• RAW DATA
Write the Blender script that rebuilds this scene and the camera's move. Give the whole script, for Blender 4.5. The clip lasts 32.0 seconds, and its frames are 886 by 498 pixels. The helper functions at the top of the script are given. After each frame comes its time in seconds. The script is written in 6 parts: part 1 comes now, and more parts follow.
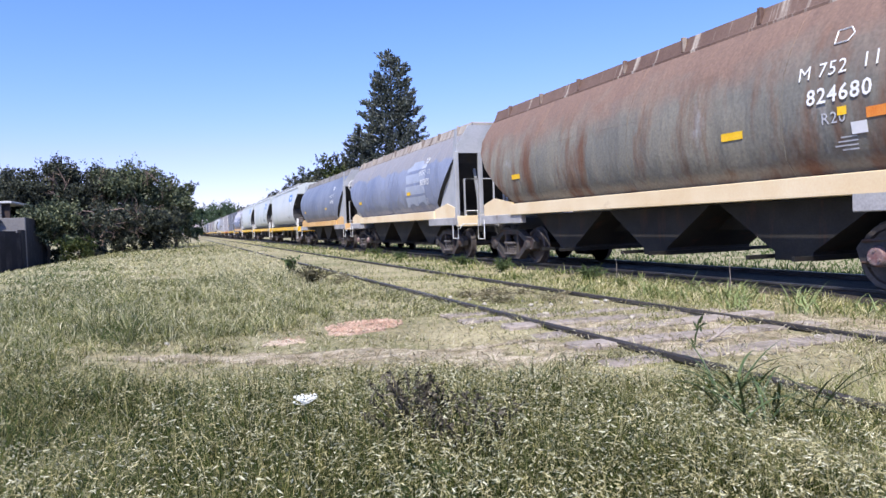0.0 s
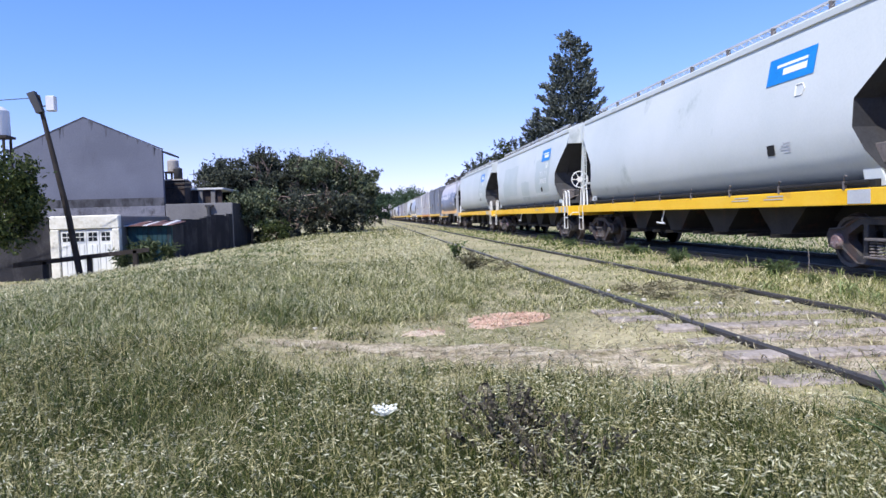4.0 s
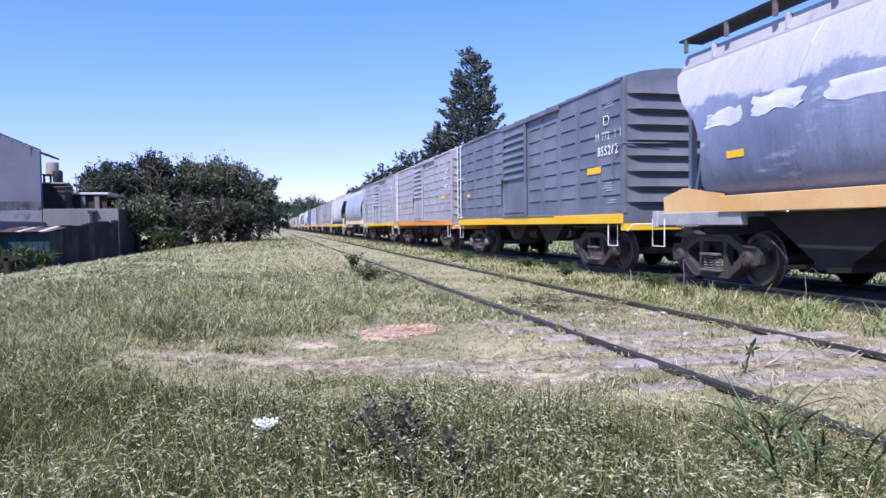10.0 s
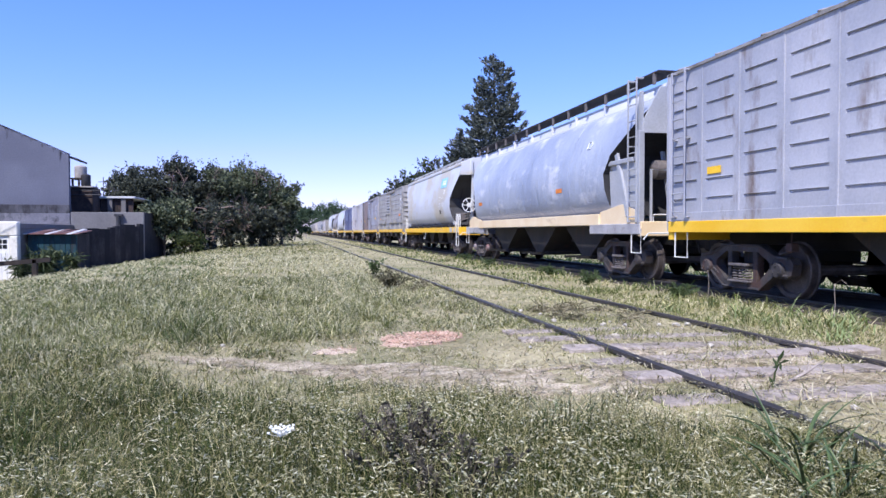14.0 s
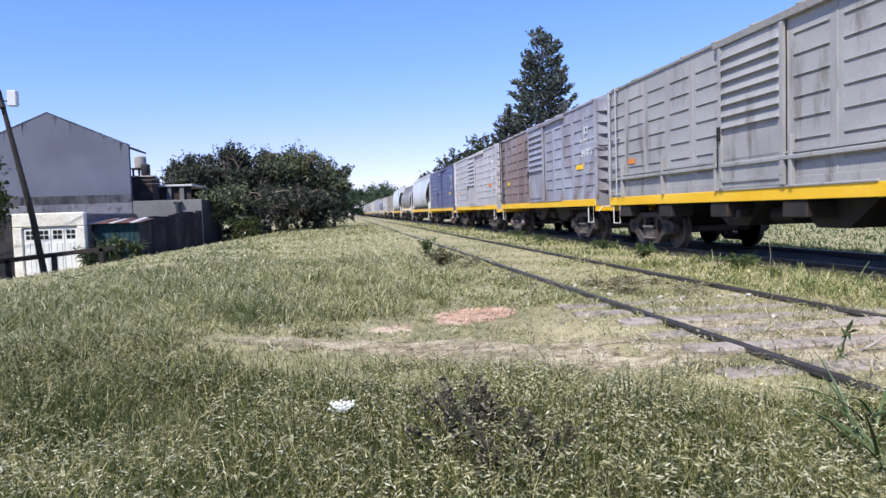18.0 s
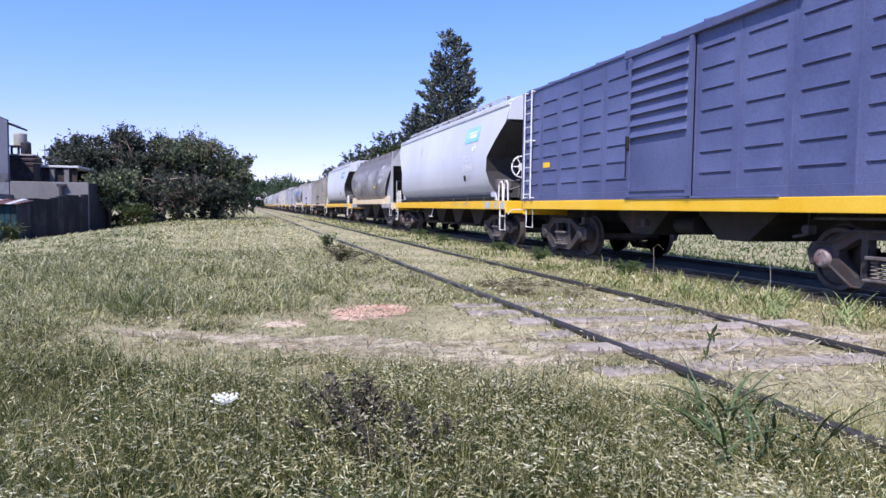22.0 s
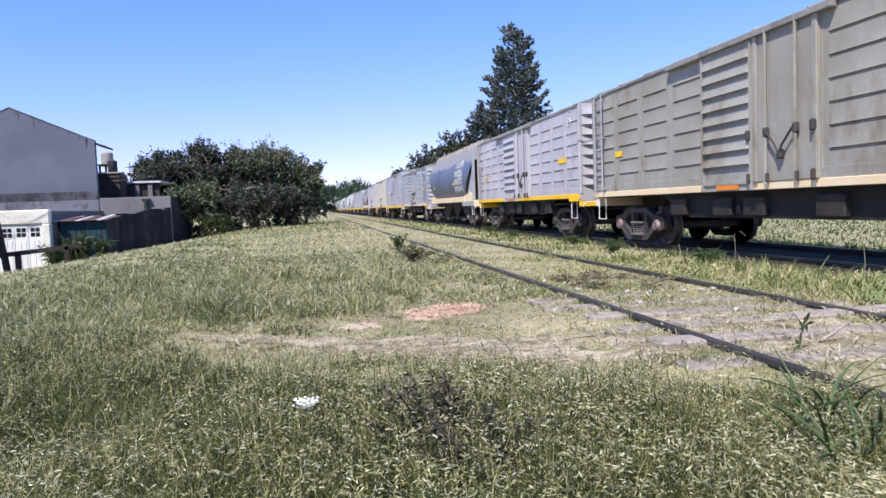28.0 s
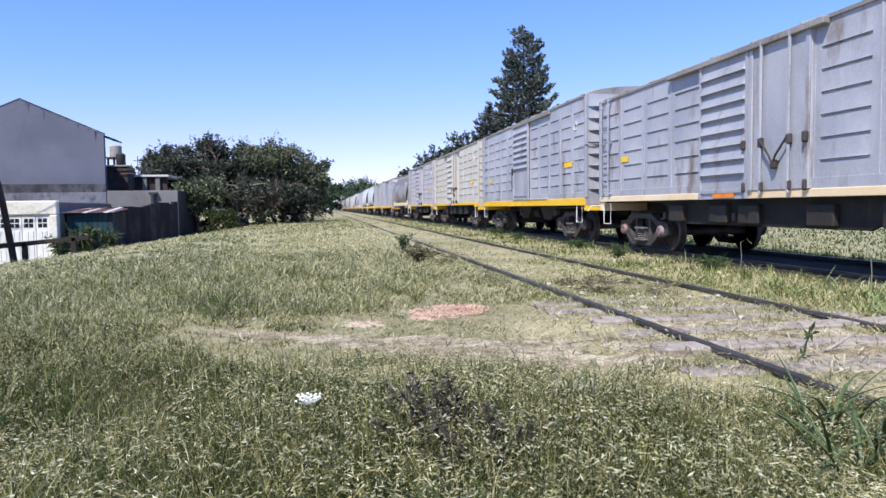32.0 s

• TASK INSTRUCTIONS
Copy the material shown above in full and exactly. Skip the pictures.

• CORRECT RESULT
Write the Blender script that rebuilds this scene and the camera's move. Give the whole script, for Blender 4.5. The clip lasts 32.0 seconds, and its frames are 886 by 498 pixels. The helper functions at the top of the script are given. After each frame comes its time in seconds. The script is written in 6 parts: part 1 comes now, and more parts follow.
0.0 s
4.0 s
10.0 s
14.0 s
18.0 s
22.0 s
28.0 s
32.0 s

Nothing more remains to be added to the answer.